**Work to complete**:
Exactly the lines from the line with "what is given" to the line with "made[o] = o.copy()" should be extracted, both included, with no other lines.

· · ·

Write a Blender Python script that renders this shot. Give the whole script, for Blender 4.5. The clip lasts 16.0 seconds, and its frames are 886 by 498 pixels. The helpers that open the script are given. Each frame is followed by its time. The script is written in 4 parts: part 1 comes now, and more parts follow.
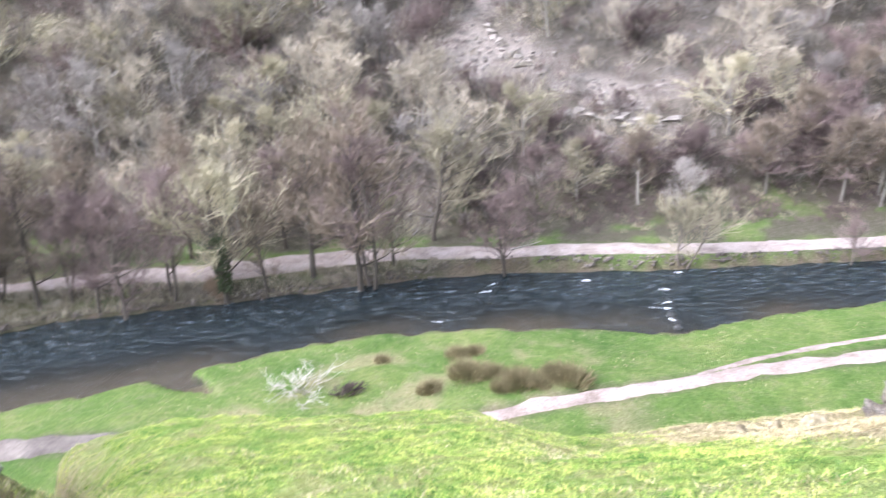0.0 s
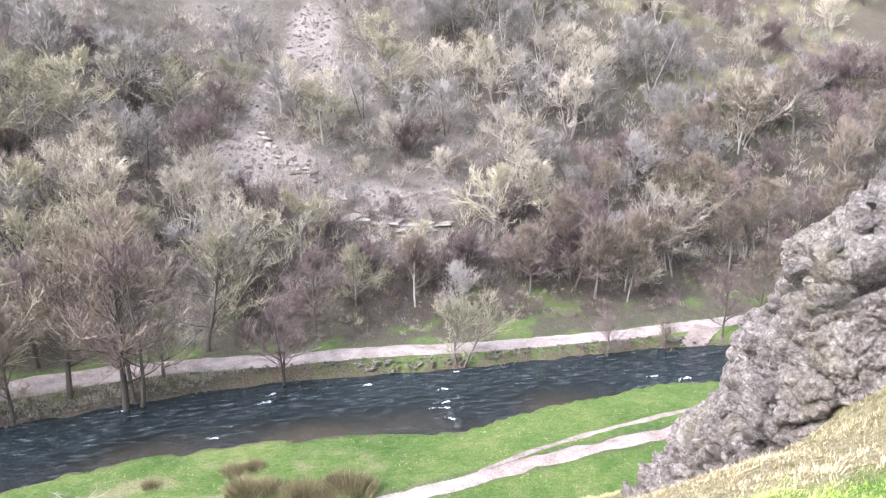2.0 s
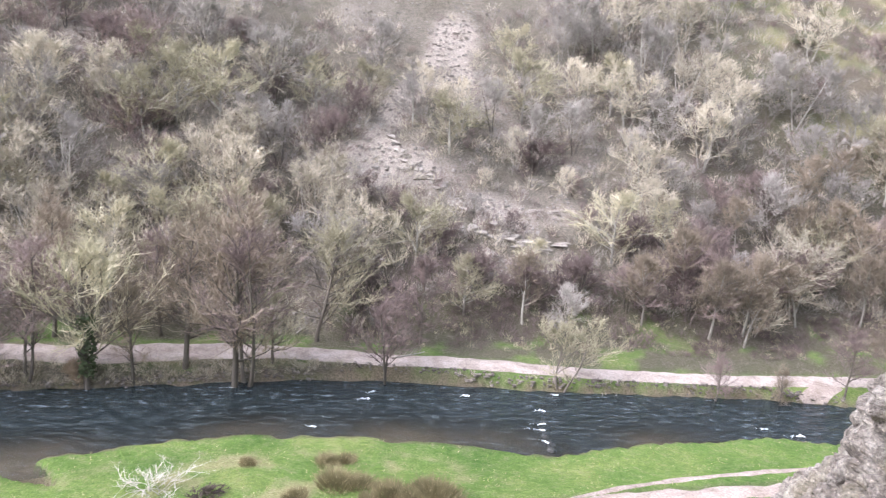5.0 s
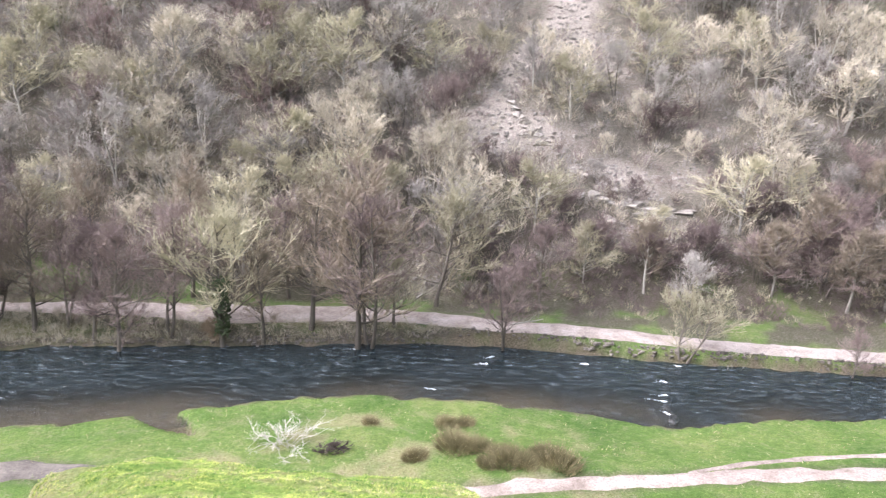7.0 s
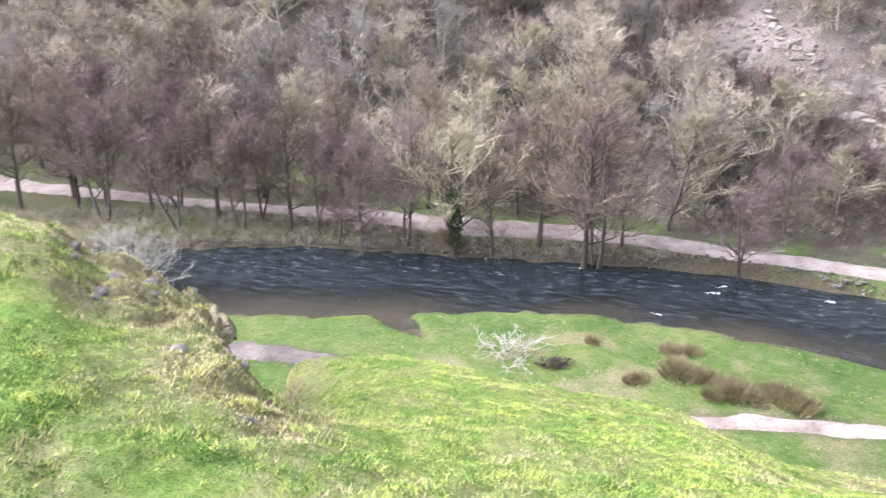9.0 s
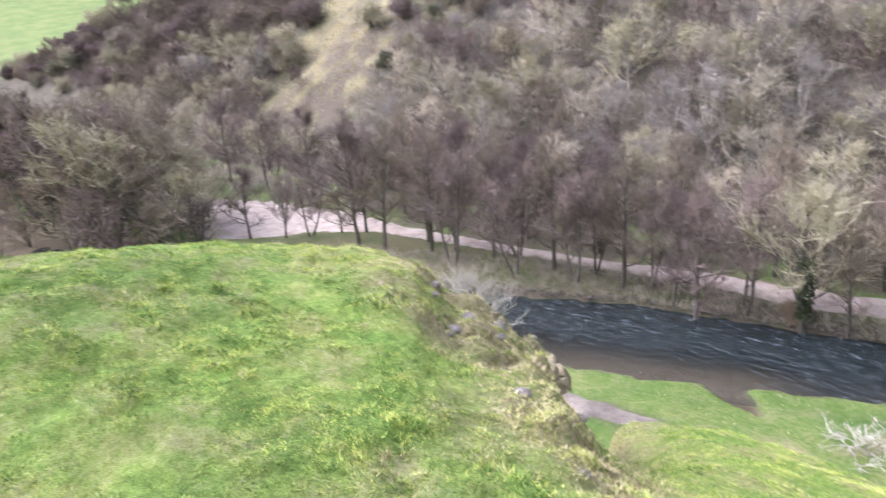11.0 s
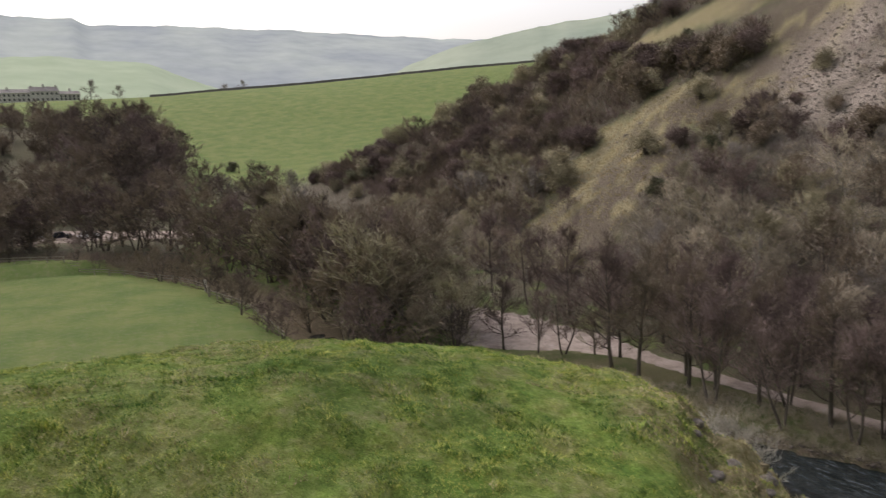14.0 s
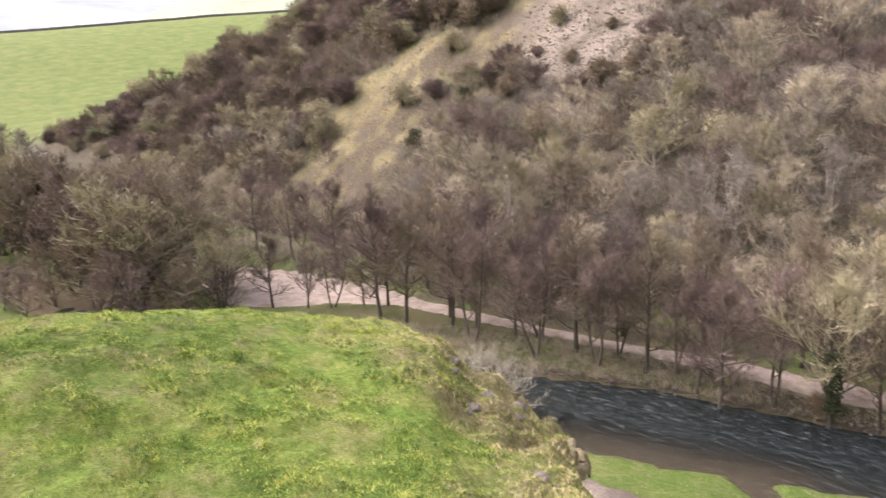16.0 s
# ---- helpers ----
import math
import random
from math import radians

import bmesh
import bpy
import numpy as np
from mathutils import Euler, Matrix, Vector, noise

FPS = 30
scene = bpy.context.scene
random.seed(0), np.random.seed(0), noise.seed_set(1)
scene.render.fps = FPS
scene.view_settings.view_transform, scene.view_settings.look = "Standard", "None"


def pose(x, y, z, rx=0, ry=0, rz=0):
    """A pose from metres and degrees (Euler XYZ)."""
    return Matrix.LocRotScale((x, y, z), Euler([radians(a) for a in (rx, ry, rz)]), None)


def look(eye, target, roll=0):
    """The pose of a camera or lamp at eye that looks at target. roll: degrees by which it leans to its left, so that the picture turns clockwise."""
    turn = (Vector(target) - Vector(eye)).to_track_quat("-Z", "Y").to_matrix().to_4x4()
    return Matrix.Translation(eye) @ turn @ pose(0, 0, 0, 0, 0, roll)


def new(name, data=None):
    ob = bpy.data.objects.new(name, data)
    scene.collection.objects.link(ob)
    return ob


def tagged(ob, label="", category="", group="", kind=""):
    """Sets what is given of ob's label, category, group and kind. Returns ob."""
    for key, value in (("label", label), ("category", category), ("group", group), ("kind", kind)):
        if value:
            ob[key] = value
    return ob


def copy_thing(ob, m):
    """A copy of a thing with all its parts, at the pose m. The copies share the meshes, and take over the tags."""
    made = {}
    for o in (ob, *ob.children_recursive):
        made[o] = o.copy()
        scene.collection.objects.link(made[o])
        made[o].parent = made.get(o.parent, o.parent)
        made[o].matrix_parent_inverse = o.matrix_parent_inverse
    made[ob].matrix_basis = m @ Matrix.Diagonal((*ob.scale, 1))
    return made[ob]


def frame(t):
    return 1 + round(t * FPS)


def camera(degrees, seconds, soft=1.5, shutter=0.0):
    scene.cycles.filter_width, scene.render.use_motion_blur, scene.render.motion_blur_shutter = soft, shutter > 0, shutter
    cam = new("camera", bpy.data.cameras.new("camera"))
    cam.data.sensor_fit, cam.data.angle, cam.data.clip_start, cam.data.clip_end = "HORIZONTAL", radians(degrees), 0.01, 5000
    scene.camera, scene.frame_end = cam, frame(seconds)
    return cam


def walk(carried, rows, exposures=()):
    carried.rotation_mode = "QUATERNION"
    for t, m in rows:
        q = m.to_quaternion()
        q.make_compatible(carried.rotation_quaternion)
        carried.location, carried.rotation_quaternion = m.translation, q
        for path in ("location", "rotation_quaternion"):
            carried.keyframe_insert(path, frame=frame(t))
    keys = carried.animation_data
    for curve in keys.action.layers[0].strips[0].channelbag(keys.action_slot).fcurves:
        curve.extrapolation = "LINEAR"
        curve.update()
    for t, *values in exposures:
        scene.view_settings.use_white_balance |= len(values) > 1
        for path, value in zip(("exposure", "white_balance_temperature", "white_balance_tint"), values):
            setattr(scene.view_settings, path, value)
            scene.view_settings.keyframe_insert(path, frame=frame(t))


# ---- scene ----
# ---------------------------------------------------------------- camera and its walk
EYE = 26.0
cam = camera(58.35, 16.0, soft=1.2, shutter=0.4)
TURNS = [  # seconds, yaw to the left, pitch, roll
    (0, -0.41, -21.81, -2.77),
    (0.5, -8.41, -18.72, -3.10),
    (1, -14.34, -17.75, -1.81),
    (1.5, -16.37, -16.25, -0.33),
    (2, -17.06, -14.51, 0.78),
    (2.5, -18.10, -14.30, 2.16),
    (3, -20.39, -16.26, 3.47),
    (3.5, -20.74, -15.37, 3.49),
    (4, -18.12, -13.95, 4.13),
    (4.5, -12.09, -13.74, 4.30),
    (4.7, -10.48, -13.77, 4.80),
    (6.8, -1.02, -16.57, 3.83),
    (7, 0.00, -17.00, 3.50),
    (7.5, 3.72, -18.22, 3.23),
    (8, 7.89, -20.08, 2.91),
    (8.2, 9.52, -21.11, 2.45),
    (10.3, 32.67, -23.56, -3.44),
    (10.5, 35.36, -22.32, -3.81),
    (11, 42.17, -18.70, -3.90),
    (11.5, 49.44, -16.81, -3.34),
    (12, 58.10, -14.27, -3.44),
    (12.5, 64.77, -8.76, -2.80),
    (13, 65.64, -7.30, -2.27),
    (13.5, 64.15, -8.02, -2.17),
    (14, 60.46, -9.21, -2.07),
    (14.5, 56.05, -10.38, -1.69),
    (15, 52.25, -11.14, -1.49),
    (15.5, 48.61, -11.94, -1.55),
    (16, 43.56, -13.15, -2.01),
]


def held(yaw, pitch, roll):
    """A phone held half a metre in front of somebody who turns on the spot."""
    a, b = radians(yaw), radians(pitch)
    eye = Vector((-0.5 * math.sin(a), 0.5 * math.cos(a), EYE))
    ahead = Vector((-math.sin(a) * math.cos(b), math.cos(a) * math.cos(b), math.sin(b)))
    return look(eye, eye + 2 * ahead, roll)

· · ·

**Solution for this task**:
    """Sets what is given of ob's label, category, group and kind. Returns ob."""
    for key, value in (("label", label), ("category", category), ("group", group), ("kind", kind)):
        if value:
            ob[key] = value
    return ob


def copy_thing(ob, m):
    """A copy of a thing with all its parts, at the pose m. The copies share the meshes, and take over the tags."""
    made = {}
    for o in (ob, *ob.children_recursive):
        made[o] = o.copy()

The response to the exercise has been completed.